Exercise task: In your copy, leave out the pictures; write out all the data exactly.

Information shown:
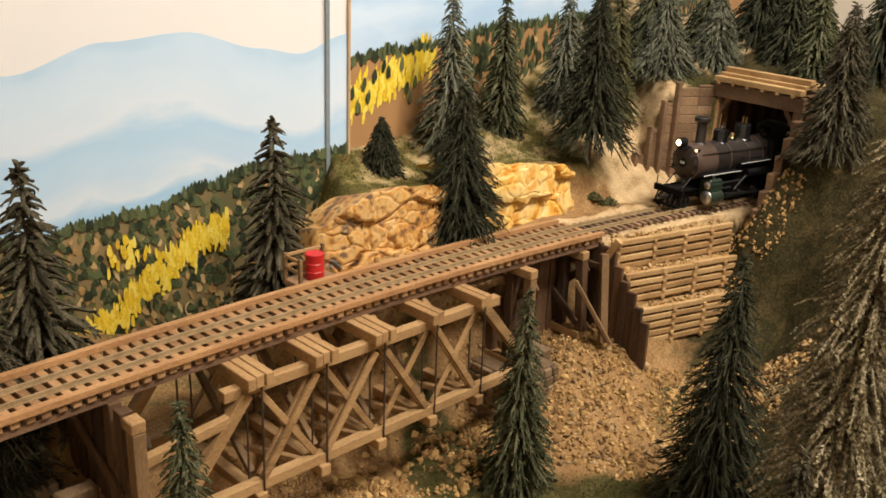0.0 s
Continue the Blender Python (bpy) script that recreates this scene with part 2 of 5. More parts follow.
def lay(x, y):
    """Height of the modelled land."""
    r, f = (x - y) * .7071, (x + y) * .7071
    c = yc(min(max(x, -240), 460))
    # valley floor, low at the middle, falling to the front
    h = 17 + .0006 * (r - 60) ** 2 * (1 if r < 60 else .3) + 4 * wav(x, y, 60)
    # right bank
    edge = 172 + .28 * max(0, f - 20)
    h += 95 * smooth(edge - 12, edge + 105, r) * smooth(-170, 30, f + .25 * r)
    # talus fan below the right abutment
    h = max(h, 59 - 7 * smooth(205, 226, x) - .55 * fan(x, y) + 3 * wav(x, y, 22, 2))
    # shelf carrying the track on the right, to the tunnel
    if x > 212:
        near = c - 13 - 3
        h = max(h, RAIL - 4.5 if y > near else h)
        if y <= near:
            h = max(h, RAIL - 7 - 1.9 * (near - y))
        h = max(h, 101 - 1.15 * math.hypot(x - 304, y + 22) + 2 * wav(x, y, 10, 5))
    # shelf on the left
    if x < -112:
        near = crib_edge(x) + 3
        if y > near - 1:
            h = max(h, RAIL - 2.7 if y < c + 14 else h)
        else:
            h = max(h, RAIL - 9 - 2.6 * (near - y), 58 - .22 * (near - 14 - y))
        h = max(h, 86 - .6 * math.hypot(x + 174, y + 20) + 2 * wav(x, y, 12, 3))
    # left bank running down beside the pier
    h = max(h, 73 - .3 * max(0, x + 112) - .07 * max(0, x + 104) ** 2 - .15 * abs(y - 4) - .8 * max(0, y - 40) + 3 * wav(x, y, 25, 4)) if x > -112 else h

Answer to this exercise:
0.0 s
Continue the Blender Python (bpy) script that recreates this scene with part 2 of 5. More parts follow.
def lay(x, y):
    """Height of the modelled land."""
    r, f = (x - y) * .7071, (x + y) * .7071
    c = yc(min(max(x, -240), 460))
    # valley floor, low at the middle, falling to the front
    h = 17 + .0006 * (r - 60) ** 2 * (1 if r < 60 else .3) + 4 * wav(x, y, 60)
    # right bank
    edge = 172 + .28 * max(0, f - 20)
    h += 95 * smooth(edge - 12, edge + 105, r) * smooth(-170, 30, f + .25 * r)
    # talus fan below the right abutment
    h = max(h, 59 - 7 * smooth(205, 226, x) - .55 * fan(x, y) + 3 * wav(x, y, 22, 2))
    # shelf carrying the track on the right, to the tunnel
    if x > 212:
        near = c - 13 - 3
        h = max(h, RAIL - 4.5 if y > near else h)
        if y <= near:
            h = max(h, RAIL - 7 - 1.9 * (near - y))
        h = max(h, 101 - 1.15 * math.hypot(x - 304, y + 22) + 2 * wav(x, y, 10, 5))
    # shelf on the left
    if x < -112:
        near = crib_edge(x) + 3
        if y > near - 1:
            h = max(h, RAIL - 2.7 if y < c + 14 else h)
        else:
            h = max(h, RAIL - 9 - 2.6 * (near - y), 58 - .22 * (near - 14 - y))
        h = max(h, 86 - .6 * math.hypot(x + 174, y + 20) + 2 * wav(x, y, 12, 3))
    # left bank running down beside the pier
    h = max(h, 73 - .3 * max(0, x + 112) - .07 * max(0, x + 104) ** 2 - .15 * abs(y - 4) - .8 * max(0, y - 40) + 3 * wav(x, y, 25, 4)) if x > -112 else h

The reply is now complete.